• Do this
Below is a set of records; restate each one word for word.

==== Task data

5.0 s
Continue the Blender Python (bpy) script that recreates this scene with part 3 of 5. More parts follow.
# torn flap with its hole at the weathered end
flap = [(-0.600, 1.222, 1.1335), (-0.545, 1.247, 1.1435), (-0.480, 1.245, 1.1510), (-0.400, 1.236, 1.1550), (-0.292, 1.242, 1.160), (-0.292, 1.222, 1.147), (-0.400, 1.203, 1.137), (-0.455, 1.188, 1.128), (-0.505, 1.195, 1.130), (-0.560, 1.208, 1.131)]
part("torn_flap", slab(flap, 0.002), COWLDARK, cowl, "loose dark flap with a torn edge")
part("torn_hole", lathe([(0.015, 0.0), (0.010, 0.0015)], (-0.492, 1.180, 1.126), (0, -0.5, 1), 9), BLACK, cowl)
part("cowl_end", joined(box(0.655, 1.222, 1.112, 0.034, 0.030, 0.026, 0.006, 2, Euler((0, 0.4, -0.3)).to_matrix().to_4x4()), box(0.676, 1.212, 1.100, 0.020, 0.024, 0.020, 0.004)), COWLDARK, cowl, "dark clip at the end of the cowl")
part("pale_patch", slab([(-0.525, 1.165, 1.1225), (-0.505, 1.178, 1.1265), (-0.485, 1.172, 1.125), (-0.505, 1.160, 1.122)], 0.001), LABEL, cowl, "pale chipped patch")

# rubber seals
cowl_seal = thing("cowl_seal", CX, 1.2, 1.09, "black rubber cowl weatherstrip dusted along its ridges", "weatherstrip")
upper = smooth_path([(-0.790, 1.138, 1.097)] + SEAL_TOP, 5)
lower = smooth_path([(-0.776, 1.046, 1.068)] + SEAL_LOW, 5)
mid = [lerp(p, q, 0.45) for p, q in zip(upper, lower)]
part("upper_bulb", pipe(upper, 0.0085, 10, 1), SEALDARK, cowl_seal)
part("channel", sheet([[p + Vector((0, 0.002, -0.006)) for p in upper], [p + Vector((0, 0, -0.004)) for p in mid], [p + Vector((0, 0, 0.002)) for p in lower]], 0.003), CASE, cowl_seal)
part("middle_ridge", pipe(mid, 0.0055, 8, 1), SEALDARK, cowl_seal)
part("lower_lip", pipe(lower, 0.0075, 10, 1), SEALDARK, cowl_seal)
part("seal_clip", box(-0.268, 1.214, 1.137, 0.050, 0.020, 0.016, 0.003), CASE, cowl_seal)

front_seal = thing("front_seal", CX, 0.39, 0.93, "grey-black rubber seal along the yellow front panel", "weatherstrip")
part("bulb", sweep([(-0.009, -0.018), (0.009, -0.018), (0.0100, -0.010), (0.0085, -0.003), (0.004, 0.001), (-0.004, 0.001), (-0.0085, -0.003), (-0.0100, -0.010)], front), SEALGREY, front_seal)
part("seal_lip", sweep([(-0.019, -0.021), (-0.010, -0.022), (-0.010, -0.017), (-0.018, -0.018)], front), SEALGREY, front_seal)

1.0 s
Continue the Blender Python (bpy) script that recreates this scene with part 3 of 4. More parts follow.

========

• Correct answer
5.0 s
Continue the Blender Python (bpy) script that recreates this scene with part 3 of 5. More parts follow.
# torn flap with its hole at the weathered end
flap = [(-0.600, 1.222, 1.1335), (-0.545, 1.247, 1.1435), (-0.480, 1.245, 1.1510), (-0.400, 1.236, 1.1550), (-0.292, 1.242, 1.160), (-0.292, 1.222, 1.147), (-0.400, 1.203, 1.137), (-0.455, 1.188, 1.128), (-0.505, 1.195, 1.130), (-0.560, 1.208, 1.131)]
part("torn_flap", slab(flap, 0.002), COWLDARK, cowl, "loose dark flap with a torn edge")
part("torn_hole", lathe([(0.015, 0.0), (0.010, 0.0015)], (-0.492, 1.180, 1.126), (0, -0.5, 1), 9), BLACK, cowl)
part("cowl_end", joined(box(0.655, 1.222, 1.112, 0.034, 0.030, 0.026, 0.006, 2, Euler((0, 0.4, -0.3)).to_matrix().to_4x4()), box(0.676, 1.212, 1.100, 0.020, 0.024, 0.020, 0.004)), COWLDARK, cowl, "dark clip at the end of the cowl")
part("pale_patch", slab([(-0.525, 1.165, 1.1225), (-0.505, 1.178, 1.1265), (-0.485, 1.172, 1.125), (-0.505, 1.160, 1.122)], 0.001), LABEL, cowl, "pale chipped patch")

# rubber seals
cowl_seal = thing("cowl_seal", CX, 1.2, 1.09, "black rubber cowl weatherstrip dusted along its ridges", "weatherstrip")
upper = smooth_path([(-0.790, 1.138, 1.097)] + SEAL_TOP, 5)
lower = smooth_path([(-0.776, 1.046, 1.068)] + SEAL_LOW, 5)
mid = [lerp(p, q, 0.45) for p, q in zip(upper, lower)]
part("upper_bulb", pipe(upper, 0.0085, 10, 1), SEALDARK, cowl_seal)
part("channel", sheet([[p + Vector((0, 0.002, -0.006)) for p in upper], [p + Vector((0, 0, -0.004)) for p in mid], [p + Vector((0, 0, 0.002)) for p in lower]], 0.003), CASE, cowl_seal)
part("middle_ridge", pipe(mid, 0.0055, 8, 1), SEALDARK, cowl_seal)
part("lower_lip", pipe(lower, 0.0075, 10, 1), SEALDARK, cowl_seal)
part("seal_clip", box(-0.268, 1.214, 1.137, 0.050, 0.020, 0.016, 0.003), CASE, cowl_seal)

front_seal = thing("front_seal", CX, 0.39, 0.93, "grey-black rubber seal along the yellow front panel", "weatherstrip")
part("bulb", sweep([(-0.009, -0.018), (0.009, -0.018), (0.0100, -0.010), (0.0085, -0.003), (0.004, 0.001), (-0.004, 0.001), (-0.0085, -0.003), (-0.0100, -0.010)], front), SEALGREY, front_seal)
part("seal_lip", sweep([(-0.019, -0.021), (-0.010, -0.022), (-0.010, -0.017), (-0.018, -0.018)], front), SEALGREY, front_seal)

1.0 s
Continue the Blender Python (bpy) script that recreates this scene with part 3 of 4. More parts follow.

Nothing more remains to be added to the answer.